• _PROBLEM TO SOLVE_
Begin with the line that contains "Continue the Blender" and continue down through the line that contains "return np.clip(np.minimum(signed(p, RIVER), -signed(p, ISLAND))"; reproduce those lines exactly and only those.

====== PROVIDED DATA

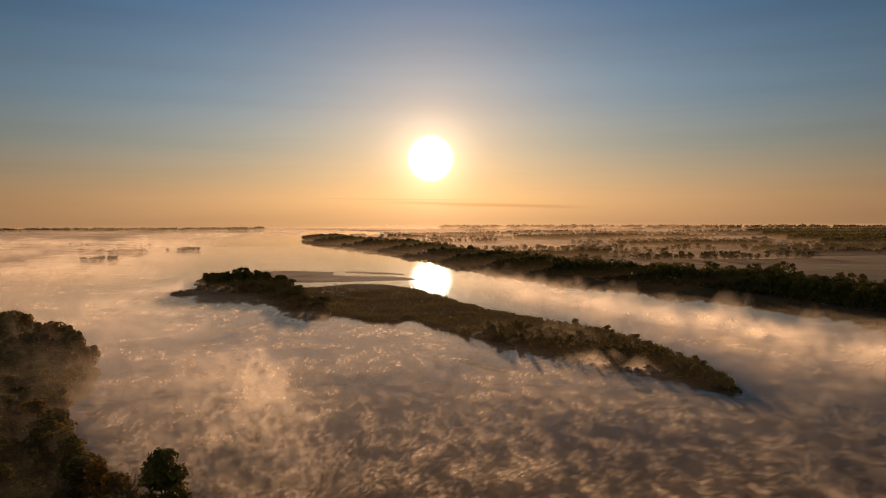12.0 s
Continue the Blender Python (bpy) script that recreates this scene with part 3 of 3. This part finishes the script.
# ---- mist ----
def sheet(name, xs, ys, mat, label, height, thick):
    """A low level layer of steam. Its droplets catch the low sun edge on, so its normals point towards the sun."""
    X, Y = np.meshgrid(xs, ys)
    p = np.stack([X.ravel(), Y.ravel()], 1)
    d, f = thick(p), grid_faces(len(xs), len(ys))
    f = f[d[f].max(1) > 0.01]
    used, f = np.unique(f, return_inverse=True)
    me = mesh_from(name, np.column_stack([p, height(p)])[used], f.reshape(-1, 4), mat, True)
    me.attributes.new("thickness_of_mist", "FLOAT", "POINT").data.foreach_set("value", d[used].astype(np.float32))
    toward = Vector((SUN.x, SUN.y, 0.12)).normalized()
    me.normals_split_custom_set_from_vertices([tuple(toward)] * len(used))
    return tagged(new(name, me), label, "mist", kind="stuff")


def on_river(p, soft=10):
    return np.clip(np.minimum(signed(p, RIVER), -signed(p, ISLAND)) / soft, 0, 1)


def curtains(name, seed, ys, reach, step, tall, thick, mat, label, levels=6, tilt=0.2, rough=0.35):
    """Upright veils of droplets one behind another across the view, so that together they fill a space."""
    rng = np.random.default_rng(seed)
    vs, fs, ds, off = [], [], [], 0
    rise = np.linspace(0, 1, levels)
    profile = np.minimum(1.0, 0.3 + 2.4 * rise) * (1 - rise) ** 1.3 * 1.5
    for y in ys:
        x0, x1 = reach(y)
        x = np.arange(float(x0), x1 + step, step)
        p = np.stack([x, np.full(len(x), float(y))], 1)
        p[:, 1] += waves2(p * np.array([1, 0]) + rng.uniform(0, 900, 2), step * 9, seed + 1) * step * 0.6
        d = thick(p)
        if d.max() < 0.002:
            continue
        high = tall(p) * np.maximum(0.3, 0.85 + rough * waves2(p + rng.uniform(0, 30, 2), step * 8, seed + 2))
        base = np.maximum(ground_height(p), 0.0) + 0.05
        for lv, pr in zip(rise, profile):
            vs.append(np.column_stack([p[:, 0] + 0.25 * lv * high, p[:, 1] + tilt * lv * high, base + lv * high]))
            ds.append(d * pr)
        fs.append(grid_faces(len(x), levels) + off)
        off += len(x) * levels
    f, d = np.concatenate(fs), np.concatenate(ds)
    f = f[d[f].max(1) > 0.002]
    used, f = np.unique(f, return_inverse=True)
    me = mesh_from(name, np.concatenate(vs)[used], f.reshape(-1, 4), mat, True)
    me.attributes.new("thickness_of_mist", "FLOAT", "POINT").data.foreach_set("value", d[used].astype(np.float32))
    return tagged(new(name, me), label, "mist", kind="stuff")


# steam curling over the water
rng = np.random.default_rng(79)


def film_veil(p):
    right = np.interp(p[:, 0] - 0.28 * (p[:, 1] - 200), [-20, 70], [0.0, 0.86]) * np.interp(p[:, 1], [90, 130, 170, 260, 320], [0.1, 0.3, 0.85, 1.0, 0.1])
    channel = 0.8 * np.clip((p[:, 0] - np.interp(p[:, 1], [300, 420, 500, 600, 750, 1000, 1300], [60, 50, 0, -40, -60, -160, -260])) / 20, 0, 1) * np.interp(p[:, 1], [400, 470, 1100, 1500], [0, 1, 1, 0.3])
    shore = np.clip(-signed(p, ISLAND) / 16, 0.15, 1)
    return on_river(p, 12) * shore * (1 - right) * (1 - channel)


for level, share in ((0.25, 0.22), (0.6, 0.20), (1.0, 0.14)):
    sheet("river_steam", graded(-760, 420, -260, 230, 9, 1.15), graded(-60, 1600, 60, 700, 9, 1.12), MIST_FILM, "thin orange steam curling over the river",
          lambda p: level + 0 * p[:, 0], lambda p: share * film_veil(p) * np.interp(p[:, 1], [-60, 70, 130, 200, 260, 330, 450, 600, 1500], [0.17, 0.2, 0.27, 0.46, 1.1, 2.7, 3.0, 2.7, 2.6]))


def plume(seed, y0, y1, gap, middle, slope, left, right, high, thick, mat, step=3.0):
    """A tall plume along a slanting line, thin towards its ends, with a long tail on one side."""
    def body(p):
        off = p[:, 0] - middle - slope * (p[:, 1] - 0.5 * (y0 + y1)) - 0.9 * right * waves2(p * np.array([0.15, 1.0]), 34, seed)
        across = np.where(off < 0, np.exp(-(off / left) ** 2), np.exp(-(off / right) ** 2))
        return across * np.sin(np.pi * np.clip((p[:, 1] - y0) / (y1 - y0), 0, 1)) ** 0.7
    spread = 0.5 * abs(slope) * (y1 - y0)
    curtains("steam_plume", seed, np.arange(y0, y1, gap), lambda y: (middle - spread - 2.2 * left, middle + spread + 2.2 * right), step,
             lambda p: high * (0.45 + 0.55 * body(p)), lambda p: thick * body(p), mat, "tall sunlit plume of steam rising off the river", 7, 0.3, 0.5)


for spec in (
        (91, 205, 390, 7.0, -100, -0.25, 30, 8, 13, 0.15, MIST_PLUME), (92, 86, 150, 5.0, -38, -0.22, 5, 4, 9, 0.24, MIST_PLUME, 2.0), (93, 178, 250, 5.0, 30, 0.1, 5, 3, 8, 0.07, MIST_PLUME, 2.0),
        (94, 140, 200, 5.0, 16, 0.1, 4, 3, 6, 0.07, MIST_PLUME, 2.0), (95, 215, 310, 8.0, 72, 0.1, 14, 8, 8, 0.05, MIST_PLUME), (96, 316, 358, 6.0, 25, -0.5, 13, 9, 9, 0.28, MIST_BANK),
        (97, 360, 440, 9.0, 12, -0.5, 26, 20, 8, 0.08, MIST_BANK), (98, 600, 690, 10.0, -228, -0.3, 30, 12, 13, 0.16, MIST_BANK), (99, 600, 640, 8.0, -196, -0.3, 18, 14, 9, 0.16, MIST_BANK),
        (100, 400, 620, 16.0, -215, -0.5, 70, 30, 14, 0.10, MIST_BANK, 6.0)):
    plume(*spec)


STEAM_LINE = np.array([(204, 120), (180, 215), (158, 285), (134, 360), (108, 440), (78, 530), (50, 630), (14, 760)], float)


def bank_veil(p):
    """A long bank in mid-channel, sharp towards the far shore and drawn out towards the near one."""
    mid = np.interp(p[:, 1], STEAM_LINE[:, 1], STEAM_LINE[:, 0]) + 9 * waves2(p * np.array([0.2, 1]), 55, 28)
    off = p[:, 0] - mid
    across = np.where(off > 0, np.exp(-(off / 15) ** 2), np.exp(-(off / 42) ** 2))
    return across * np.interp(p[:, 1], [220, 330, 520, 660, 760], [0, 0.9, 1.0, 0.6, 0.0]) * np.clip(0.8 + 0.5 * waves2(p, 46, 23), 0.2, 1.2) * np.clip(-signed(p, ISLAND) / 14, 0, 1)


curtains("bank_steam", 101, np.arange(190, 760, 7.0), lambda y: (-40, 230), 4.0, lambda p: 13.0 + 5 * waves2(p, 36, 24), lambda p: 0.28 * bank_veil(p), MIST_BANK, "glowing bank of steam along the far channel", 7, 0.3, 0.4)


# fog over the left plain and the upper river
def fog_veil(p):
    shore = np.interp(p[:, 1], [400, 600, 800, 1200, 2000, 3500, 5000], [-210, -250, -270, -350, -520, -400, 500])
    return np.clip((shore - p[:, 0]) / 160, 0, 1) * np.clip((p[:, 1] - 420) / 300, 0, 1) * np.clip(0.75 + 0.4 * waves2(p, 240, 31), 0.25, 1)


for level, share in ((3.0, 0.5), (7.5, 0.42), (12.0, 0.3)):
    sheet("fog_sea", graded(-4600, 700, -640, -160, 20, 1.12), graded(425, 4900, 430, 1300, 20, 1.1), FOG_LAYER, "pale fog sea lying over the flooded plain",
          lambda p: level * (1 + 0.3 * waves2(p, 120, 15) + 0.15 * waves2(p, 45, 16)), lambda p: share * fog_veil(p))
curtains("fog_tower", 102, np.concatenate([np.arange(440, 900, 26.0), np.arange(900, 2000, 60.0)]), lambda y: (-0.75 * y - 60, -0.13 * y - 90), 12.0, lambda p: 15.0 + 5 * waves2(p, 90, 26),
         lambda p: 0.2 * fog_veil(p), MIST_BANK, "fog drifting in columns over the upper river", 7, 0.3, 0.5)


# mist lying in the meadows behind the far bank
def meadow_veil(p):
    land = -signed(p, RIVER)
    return np.clip((land - 60) / 160, 0, 1) * np.clip(0.1 + 0.9 * waves2(p * np.array([0.45, 1.0]), 260, 41), 0.02, 1) * np.interp(p[:, 0] / p[:, 1], [0.0, 0.3, 0.55], [1.0, 0.6, 0.12])


sheet("meadow_mist", graded(-700, 4300, 60, 900, 30, 1.08), graded(600, 4900, 640, 1800, 30, 1.1), FOG_LAYER, "low strips of mist lying between the meadows",
      lambda p: ground_height(p) + 3.0 * (1 + 0.3 * waves2(p, 150, 44)), lambda p: 0.07 * meadow_veil(p))


def plain_haze(p):
    return np.clip((-signed(p, RIVER) + 140) / 200, 0.3, 1) * np.interp(p[:, 0] / p[:, 1], [-0.6, -0.3, -0.1, 0.15, 0.45, 0.8], [0.0, 0.4, 1.0, 1.0, 0.5, 0.35])


for y, high, d in ((600, 19, 0.03), (690, 19, 0.05), (790, 20, 0.07), (900, 20, 0.10), (1020, 22, 0.13), (1170, 24, 0.17), (1350, 25, 0.22), (1600, 26, 0.26), (1900, 28, 0.30), (2400, 30, 0.36), (3200, 34, 0.45), (4000, 38, 0.55), (4250, 42, 0.55)):
    curtains("morning_haze", 77, [y], lambda y: (-0.85 * y, 0.9 * y), 40.0, lambda p: high + 0 * p[:, 0], lambda p: d * plain_haze(p), HAZE, "thin morning haze over the wide plain", 8, 0.2, 0.05)
curtains("morning_haze", 78, np.arange(300, 660, 30.0), lambda y: (-250, 80), 12.0, lambda p: 16.0 + 0 * p[:, 0], lambda p: 0.014 * np.interp(p[:, 0], [-250, -200, 40, 80], [0, 1, 1, 0]), HAZE, "faint haze in the air over island and shore", 8, 0.2, 0.1)
curtains("morning_haze", 79, np.arange(100, 430, 12.0), lambda y: (-330, -40 - 0.28 * max(y - 100, 0)), 10.0, lambda p: 24.0 + 5 * waves2(p, 70, 27),
         lambda p: np.interp(p[:, 1], [100, 260, 430], [0.005, 0.013, 0.04]) * np.clip((-50 - 0.3 * np.maximum(p[:, 1] - 110, 0) - p[:, 0]) / 40, 0, 1), MIST_BANK, "faint mist drifting through the near bank wood", 9, 0.4, 0.4)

============

• _RESPONSE TO THE EXERCISE_
Continue the Blender Python (bpy) script that recreates this scene with part 3 of 3. This part finishes the script.
# ---- mist ----
def sheet(name, xs, ys, mat, label, height, thick):
    """A low level layer of steam. Its droplets catch the low sun edge on, so its normals point towards the sun."""
    X, Y = np.meshgrid(xs, ys)
    p = np.stack([X.ravel(), Y.ravel()], 1)
    d, f = thick(p), grid_faces(len(xs), len(ys))
    f = f[d[f].max(1) > 0.01]
    used, f = np.unique(f, return_inverse=True)
    me = mesh_from(name, np.column_stack([p, height(p)])[used], f.reshape(-1, 4), mat, True)
    me.attributes.new("thickness_of_mist", "FLOAT", "POINT").data.foreach_set("value", d[used].astype(np.float32))
    toward = Vector((SUN.x, SUN.y, 0.12)).normalized()
    me.normals_split_custom_set_from_vertices([tuple(toward)] * len(used))
    return tagged(new(name, me), label, "mist", kind="stuff")


def on_river(p, soft=10):
    return np.clip(np.minimum(signed(p, RIVER), -signed(p, ISLAND)) / soft, 0, 1)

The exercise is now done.